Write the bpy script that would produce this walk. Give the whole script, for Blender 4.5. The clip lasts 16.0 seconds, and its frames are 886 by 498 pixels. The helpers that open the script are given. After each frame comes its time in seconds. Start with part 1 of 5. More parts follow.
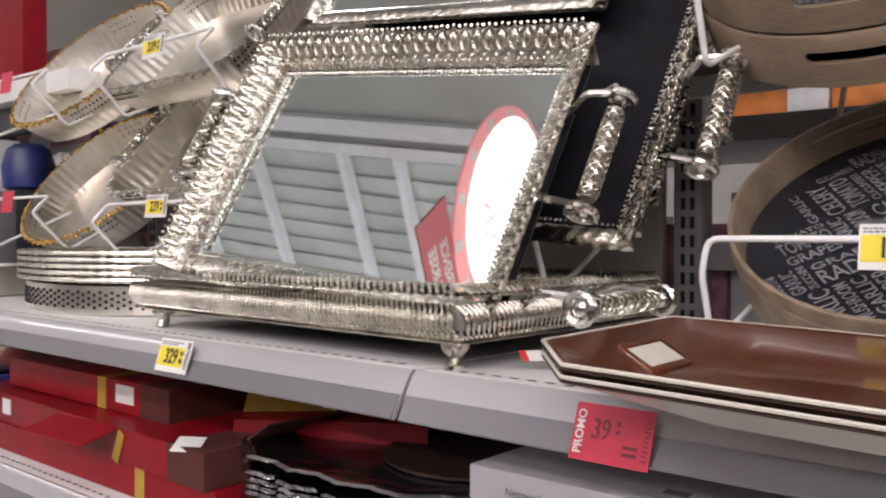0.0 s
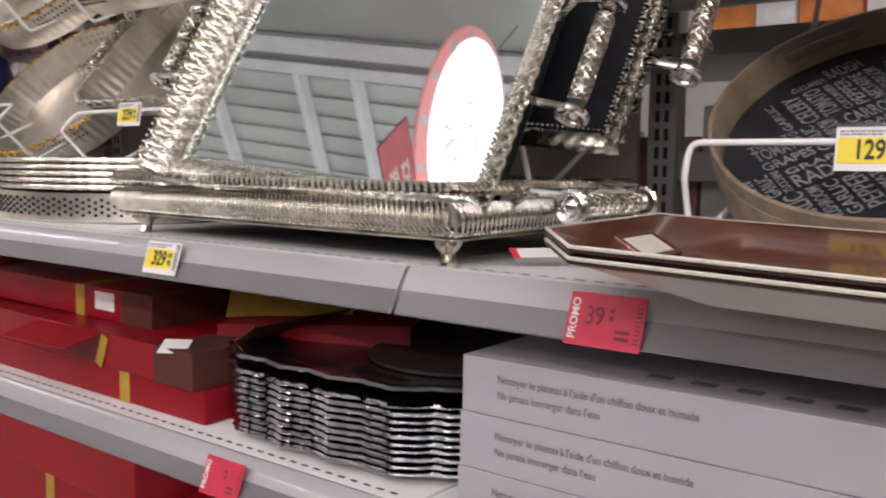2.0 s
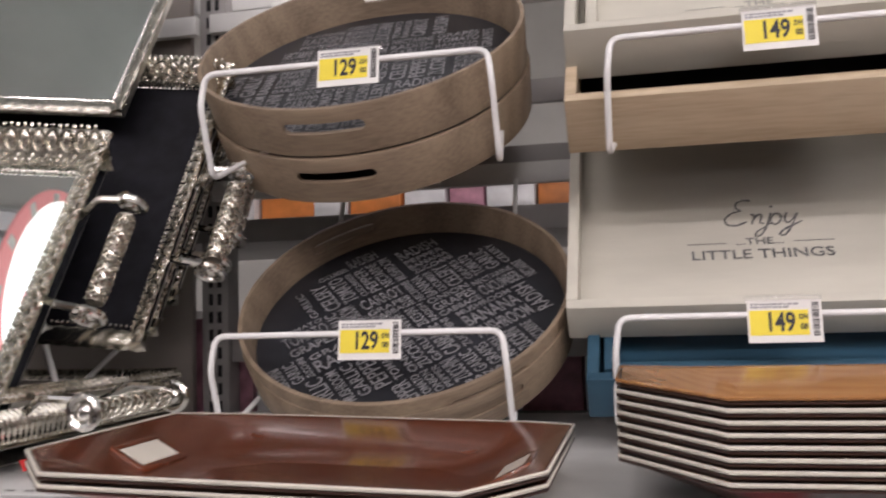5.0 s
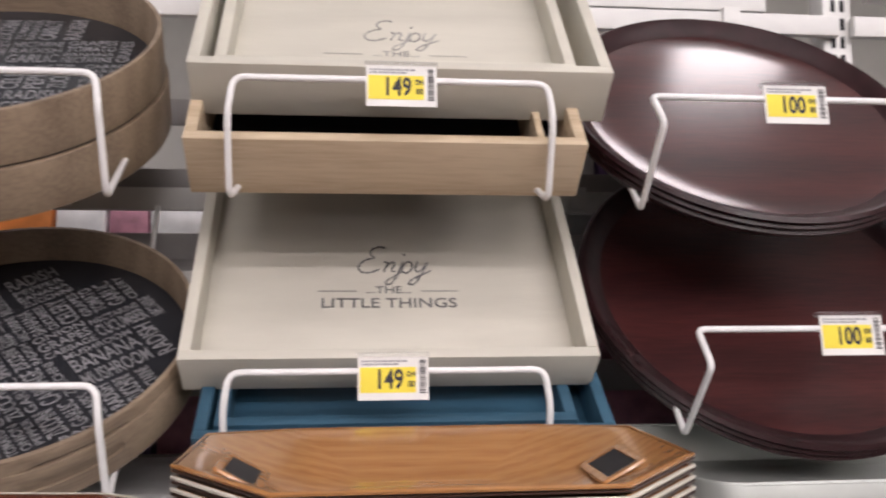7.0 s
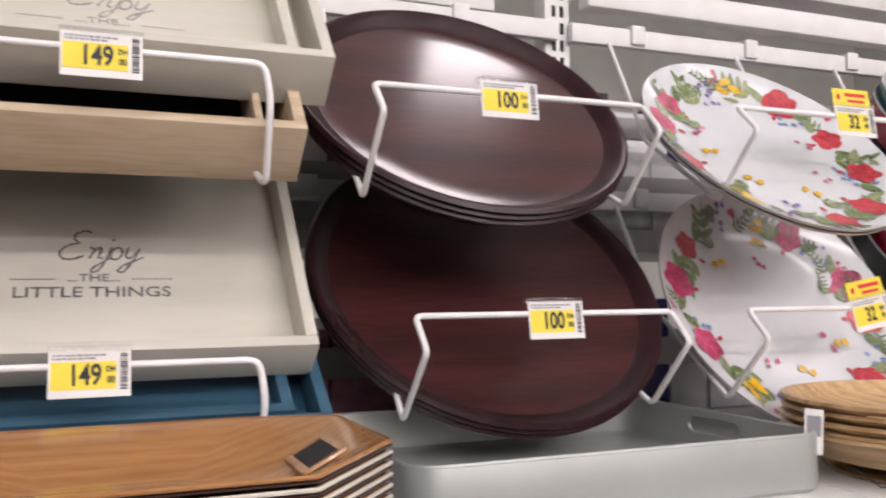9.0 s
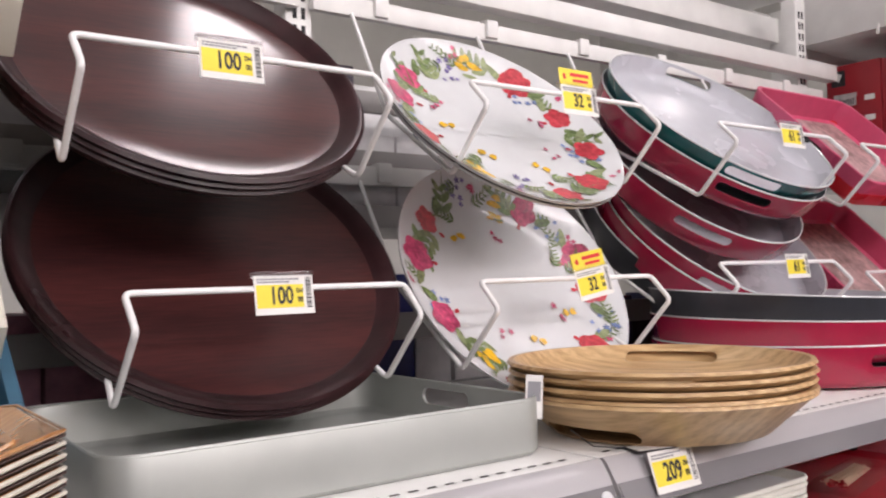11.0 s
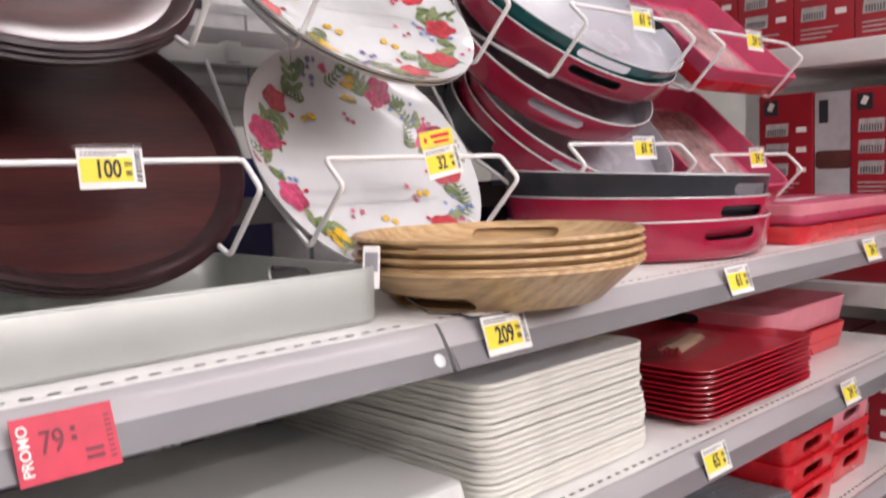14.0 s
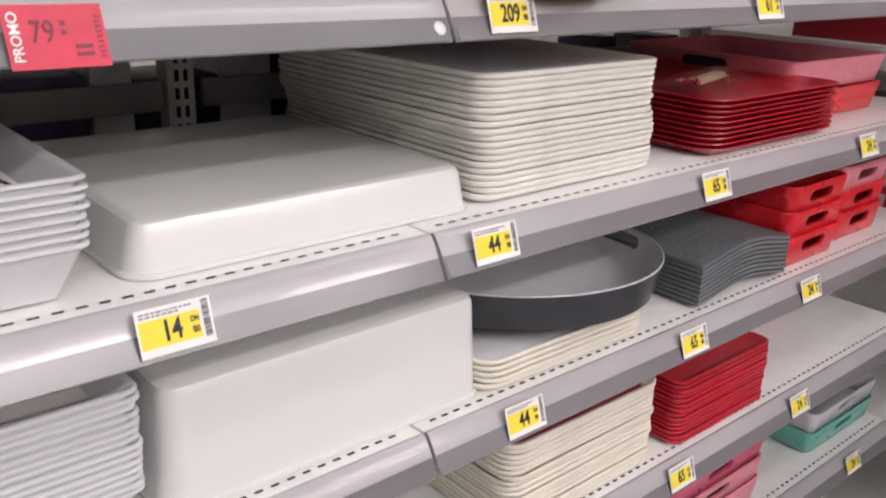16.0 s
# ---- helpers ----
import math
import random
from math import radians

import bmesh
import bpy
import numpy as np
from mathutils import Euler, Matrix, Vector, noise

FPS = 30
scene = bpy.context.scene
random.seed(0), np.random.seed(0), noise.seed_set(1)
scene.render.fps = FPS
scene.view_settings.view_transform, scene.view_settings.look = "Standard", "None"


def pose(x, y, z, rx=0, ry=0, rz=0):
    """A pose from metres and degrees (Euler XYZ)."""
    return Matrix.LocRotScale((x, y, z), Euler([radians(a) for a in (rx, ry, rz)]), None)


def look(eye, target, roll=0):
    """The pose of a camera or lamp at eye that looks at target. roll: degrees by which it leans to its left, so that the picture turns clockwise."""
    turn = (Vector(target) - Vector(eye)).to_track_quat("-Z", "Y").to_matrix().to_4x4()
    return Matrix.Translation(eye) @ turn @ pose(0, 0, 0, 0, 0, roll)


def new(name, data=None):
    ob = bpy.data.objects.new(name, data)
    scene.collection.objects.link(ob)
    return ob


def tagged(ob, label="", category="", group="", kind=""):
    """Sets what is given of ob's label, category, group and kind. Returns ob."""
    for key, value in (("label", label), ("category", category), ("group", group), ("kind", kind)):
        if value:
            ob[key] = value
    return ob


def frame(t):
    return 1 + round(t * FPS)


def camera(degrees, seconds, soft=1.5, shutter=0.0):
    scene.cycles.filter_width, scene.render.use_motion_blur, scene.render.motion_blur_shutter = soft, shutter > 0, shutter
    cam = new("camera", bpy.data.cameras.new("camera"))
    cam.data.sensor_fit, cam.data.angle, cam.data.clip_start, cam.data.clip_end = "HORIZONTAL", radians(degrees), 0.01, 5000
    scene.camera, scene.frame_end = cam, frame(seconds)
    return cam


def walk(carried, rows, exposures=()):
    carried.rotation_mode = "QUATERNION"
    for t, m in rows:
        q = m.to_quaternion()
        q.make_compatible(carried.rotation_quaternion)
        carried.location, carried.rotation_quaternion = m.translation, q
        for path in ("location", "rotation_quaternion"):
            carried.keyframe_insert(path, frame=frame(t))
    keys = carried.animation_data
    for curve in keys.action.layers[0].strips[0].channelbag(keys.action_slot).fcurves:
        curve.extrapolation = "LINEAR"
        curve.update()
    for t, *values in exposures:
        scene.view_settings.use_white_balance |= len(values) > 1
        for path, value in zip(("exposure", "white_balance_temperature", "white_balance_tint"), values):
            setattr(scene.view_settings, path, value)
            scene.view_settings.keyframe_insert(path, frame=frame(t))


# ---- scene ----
cam = camera(54.2, 16.0, soft=2.0, shutter=0.4)
PATH = [
    (0, (0.506, -0.561, 1.369), (-0.785, 0.966, 1.332), 0.0),
    (0.5, (0.502, -0.575, 1.369), (-0.845, 0.904, 1.326), 0.0),
    (1, (0.499, -0.588, 1.369), (-0.869, 0.869, 1.298), 0.3),
    (1.5, (0.492, -0.595, 1.359), (-0.829, 0.9, 1.213), 0.5),
    (2, (0.492, -0.603, 1.345), (-0.706, 0.986, 1.141), 0.6),
    (2.5, (0.501, -0.614, 1.345), (-0.566, 1.07, 1.178), 0.6),
    (3, (0.515, -0.622, 1.352), (-0.408, 1.15, 1.274), 0.1),
    (3.5, (0.53, -0.634, 1.362), (-0.238, 1.212, 1.361), -0.3),
    (4, (0.543, -0.636, 1.363), (-0.093, 1.259, 1.425), -0.7),
    (4.2, (0.553, -0.628, 1.359), (-0.047, 1.277, 1.454), -1.0),
    (6.3, (0.642, -0.572, 1.43), (0.56, 1.42, 1.585), -0.5),
    (6.5, (0.656, -0.57, 1.427), (0.63, 1.424, 1.582), -0.3),
    (7, (0.674, -0.552, 1.426), (0.886, 1.432, 1.563), -0.2),
    (7.5, (0.686, -0.548, 1.427), (1.051, 1.415, 1.555), -0.1),
    (8, (0.696, -0.551, 1.427), (1.164, 1.389, 1.56), -0.4),
    (8.5, (0.702, -0.548, 1.427), (1.288, 1.36, 1.552), -0.6),
    (9, (0.714, -0.543, 1.424), (1.459, 1.31, 1.534), -0.6),
    (9.5, (0.725, -0.539, 1.423), (1.638, 1.239, 1.514), -0.6),
    (10, (0.743, -0.537, 1.421), (1.772, 1.177, 1.488), -0.8),
    (10.2, (0.748, -0.533, 1.418), (1.812, 1.16, 1.482), -1.1),
    (12.3, (0.786, -0.535, 1.413), (2.134, 0.941, 1.462), -1.4),
    (12.5, (0.784, -0.541, 1.415), (2.142, 0.926, 1.458), -1.5),
    (13, (0.789, -0.544, 1.413), (2.176, 0.897, 1.428), -1.6),
    (13.5, (0.798, -0.553, 1.404), (2.188, 0.883, 1.355), -1.9),
    (14, (0.803, -0.565, 1.385), (2.186, 0.869, 1.211), -2.0),
    (14.5, (0.804, -0.583, 1.36), (2.147, 0.859, 1.017), -1.0),
    (15, (0.818, -0.602, 1.333), (2.12, 0.827, 0.822), 0.1),
    (15.5, (0.82, -0.61, 1.31), (2.086, 0.818, 0.71), 1.1),
    (16, (0.813, -0.61, 1.291), (2.059, 0.805, 0.626), 2.0),
]
walk(cam, [(t, look(eye, target, roll)) for t, eye, target, roll in PATH],
     exposures=((0.0, -0.23), (1.5, -0.27), (4.0, -0.52), (6.5, -0.22), (8.5, -0.22), (10.0, -0.16), (13.0, -0.03), (14.5, 0.02), (16.0, -0.14)))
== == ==
▶ _Instructions to follow_: Transcribe the listing in full and omit the pictures.

▶ _Result of this exercise_:
Write the bpy script that would produce this walk. Give the whole script, for Blender 4.5. The clip lasts 16.0 seconds, and its frames are 886 by 498 pixels. The helpers that open the script are given. After each frame comes its time in seconds. Start with part 1 of 5. More parts follow.
0.0 s
2.0 s
5.0 s
7.0 s
9.0 s
11.0 s
14.0 s
16.0 s
# ---- helpers ----
import math
import random
from math import radians

import bmesh
import bpy
import numpy as np
from mathutils import Euler, Matrix, Vector, noise

FPS = 30
scene = bpy.context.scene
random.seed(0), np.random.seed(0), noise.seed_set(1)
scene.render.fps = FPS
scene.view_settings.view_transform, scene.view_settings.look = "Standard", "None"


def pose(x, y, z, rx=0, ry=0, rz=0):
    """A pose from metres and degrees (Euler XYZ)."""
    return Matrix.LocRotScale((x, y, z), Euler([radians(a) for a in (rx, ry, rz)]), None)


def look(eye, target, roll=0):
    """The pose of a camera or lamp at eye that looks at target. roll: degrees by which it leans to its left, so that the picture turns clockwise."""
    turn = (Vector(target) - Vector(eye)).to_track_quat("-Z", "Y").to_matrix().to_4x4()
    return Matrix.Translation(eye) @ turn @ pose(0, 0, 0, 0, 0, roll)


def new(name, data=None):
    ob = bpy.data.objects.new(name, data)
    scene.collection.objects.link(ob)
    return ob


def tagged(ob, label="", category="", group="", kind=""):
    """Sets what is given of ob's label, category, group and kind. Returns ob."""
    for key, value in (("label", label), ("category", category), ("group", group), ("kind", kind)):
        if value:
            ob[key] = value
    return ob


def frame(t):
    return 1 + round(t * FPS)


def camera(degrees, seconds, soft=1.5, shutter=0.0):
    scene.cycles.filter_width, scene.render.use_motion_blur, scene.render.motion_blur_shutter = soft, shutter > 0, shutter
    cam = new("camera", bpy.data.cameras.new("camera"))
    cam.data.sensor_fit, cam.data.angle, cam.data.clip_start, cam.data.clip_end = "HORIZONTAL", radians(degrees), 0.01, 5000
    scene.camera, scene.frame_end = cam, frame(seconds)
    return cam


def walk(carried, rows, exposures=()):
    carried.rotation_mode = "QUATERNION"
    for t, m in rows:
        q = m.to_quaternion()
        q.make_compatible(carried.rotation_quaternion)
        carried.location, carried.rotation_quaternion = m.translation, q
        for path in ("location", "rotation_quaternion"):
            carried.keyframe_insert(path, frame=frame(t))
    keys = carried.animation_data
    for curve in keys.action.layers[0].strips[0].channelbag(keys.action_slot).fcurves:
        curve.extrapolation = "LINEAR"
        curve.update()
    for t, *values in exposures:
        scene.view_settings.use_white_balance |= len(values) > 1
        for path, value in zip(("exposure", "white_balance_temperature", "white_balance_tint"), values):
            setattr(scene.view_settings, path, value)
            scene.view_settings.keyframe_insert(path, frame=frame(t))


# ---- scene ----
cam = camera(54.2, 16.0, soft=2.0, shutter=0.4)
PATH = [
    (0, (0.506, -0.561, 1.369), (-0.785, 0.966, 1.332), 0.0),
    (0.5, (0.502, -0.575, 1.369), (-0.845, 0.904, 1.326), 0.0),
    (1, (0.499, -0.588, 1.369), (-0.869, 0.869, 1.298), 0.3),
    (1.5, (0.492, -0.595, 1.359), (-0.829, 0.9, 1.213), 0.5),
    (2, (0.492, -0.603, 1.345), (-0.706, 0.986, 1.141), 0.6),
    (2.5, (0.501, -0.614, 1.345), (-0.566, 1.07, 1.178), 0.6),
    (3, (0.515, -0.622, 1.352), (-0.408, 1.15, 1.274), 0.1),
    (3.5, (0.53, -0.634, 1.362), (-0.238, 1.212, 1.361), -0.3),
    (4, (0.543, -0.636, 1.363), (-0.093, 1.259, 1.425), -0.7),
    (4.2, (0.553, -0.628, 1.359), (-0.047, 1.277, 1.454), -1.0),
    (6.3, (0.642, -0.572, 1.43), (0.56, 1.42, 1.585), -0.5),
    (6.5, (0.656, -0.57, 1.427), (0.63, 1.424, 1.582), -0.3),
    (7, (0.674, -0.552, 1.426), (0.886, 1.432, 1.563), -0.2),
    (7.5, (0.686, -0.548, 1.427), (1.051, 1.415, 1.555), -0.1),
    (8, (0.696, -0.551, 1.427), (1.164, 1.389, 1.56), -0.4),
    (8.5, (0.702, -0.548, 1.427), (1.288, 1.36, 1.552), -0.6),
    (9, (0.714, -0.543, 1.424), (1.459, 1.31, 1.534), -0.6),
    (9.5, (0.725, -0.539, 1.423), (1.638, 1.239, 1.514), -0.6),
    (10, (0.743, -0.537, 1.421), (1.772, 1.177, 1.488), -0.8),
    (10.2, (0.748, -0.533, 1.418), (1.812, 1.16, 1.482), -1.1),
    (12.3, (0.786, -0.535, 1.413), (2.134, 0.941, 1.462), -1.4),
    (12.5, (0.784, -0.541, 1.415), (2.142, 0.926, 1.458), -1.5),
    (13, (0.789, -0.544, 1.413), (2.176, 0.897, 1.428), -1.6),
    (13.5, (0.798, -0.553, 1.404), (2.188, 0.883, 1.355), -1.9),
    (14, (0.803, -0.565, 1.385), (2.186, 0.869, 1.211), -2.0),
    (14.5, (0.804, -0.583, 1.36), (2.147, 0.859, 1.017), -1.0),
    (15, (0.818, -0.602, 1.333), (2.12, 0.827, 0.822), 0.1),
    (15.5, (0.82, -0.61, 1.31), (2.086, 0.818, 0.71), 1.1),
    (16, (0.813, -0.61, 1.291), (2.059, 0.805, 0.626), 2.0),
]
walk(cam, [(t, look(eye, target, roll)) for t, eye, target, roll in PATH],
     exposures=((0.0, -0.23), (1.5, -0.27), (4.0, -0.52), (6.5, -0.22), (8.5, -0.22), (10.0, -0.16), (13.0, -0.03), (14.5, 0.02), (16.0, -0.14)))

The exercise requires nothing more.